WHAT YOU WILL DO: Repeat every line of the listing below exactly, minus the pictures.

• • • • • • •

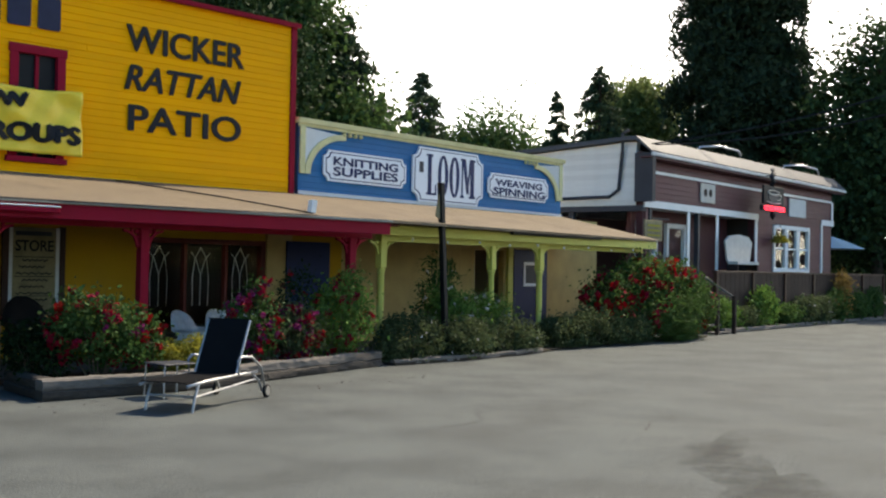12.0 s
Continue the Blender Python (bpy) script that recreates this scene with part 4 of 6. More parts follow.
part("paper", block(2.44, 2.62, -0.078, -0.072, 0.9, 1.15), M["gold_leaf"], nb)
mt = thing("electric_meter", FY @ Matrix.Translation((1.95, -0.02, 1.35)), "grey electric meter box on the wall", "meter")
part("box", block(-0.10, 0.10, -0.12, 0.0, -0.2, 0.22, 0.01), M["slate"], mt)
part("dial", lathe(B(), [(0.07, 0), (0.07, 0.06), (0.05, 0.08)], sides=16), M["steel"], mt, m=Matrix.Translation((0, -0.12, 0.08)) @ Matrix.Rotation(radians(90), 4, "X"))
part("conduit", block(-0.02, 0.02, -0.06, -0.02, 0.22, 0.95), M["steel"], mt)

# ---- blue shop ----
wall_blue = wall("wall_blue", FL, 14.72, 24.06, 3.0, 4.42, 0.0, 0.15, [], M["blue_wall"], "blue clapboard false front of a yarn shop")
siding(wall_blue, 14.74, 24.04, 3.06, 4.40, 0.115, [], M["blue"], y=0.0, seed=12, longest=4, lap=0.02)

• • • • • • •

ANSWER FOR THE TASK:
12.0 s
Continue the Blender Python (bpy) script that recreates this scene with part 4 of 6. More parts follow.
part("paper", block(2.44, 2.62, -0.078, -0.072, 0.9, 1.15), M["gold_leaf"], nb)
mt = thing("electric_meter", FY @ Matrix.Translation((1.95, -0.02, 1.35)), "grey electric meter box on the wall", "meter")
part("box", block(-0.10, 0.10, -0.12, 0.0, -0.2, 0.22, 0.01), M["slate"], mt)
part("dial", lathe(B(), [(0.07, 0), (0.07, 0.06), (0.05, 0.08)], sides=16), M["steel"], mt, m=Matrix.Translation((0, -0.12, 0.08)) @ Matrix.Rotation(radians(90), 4, "X"))
part("conduit", block(-0.02, 0.02, -0.06, -0.02, 0.22, 0.95), M["steel"], mt)

# ---- blue shop ----
wall_blue = wall("wall_blue", FL, 14.72, 24.06, 3.0, 4.42, 0.0, 0.15, [], M["blue_wall"], "blue clapboard false front of a yarn shop")
siding(wall_blue, 14.74, 24.04, 3.06, 4.40, 0.115, [], M["blue"], y=0.0, seed=12, longest=4, lap=0.02)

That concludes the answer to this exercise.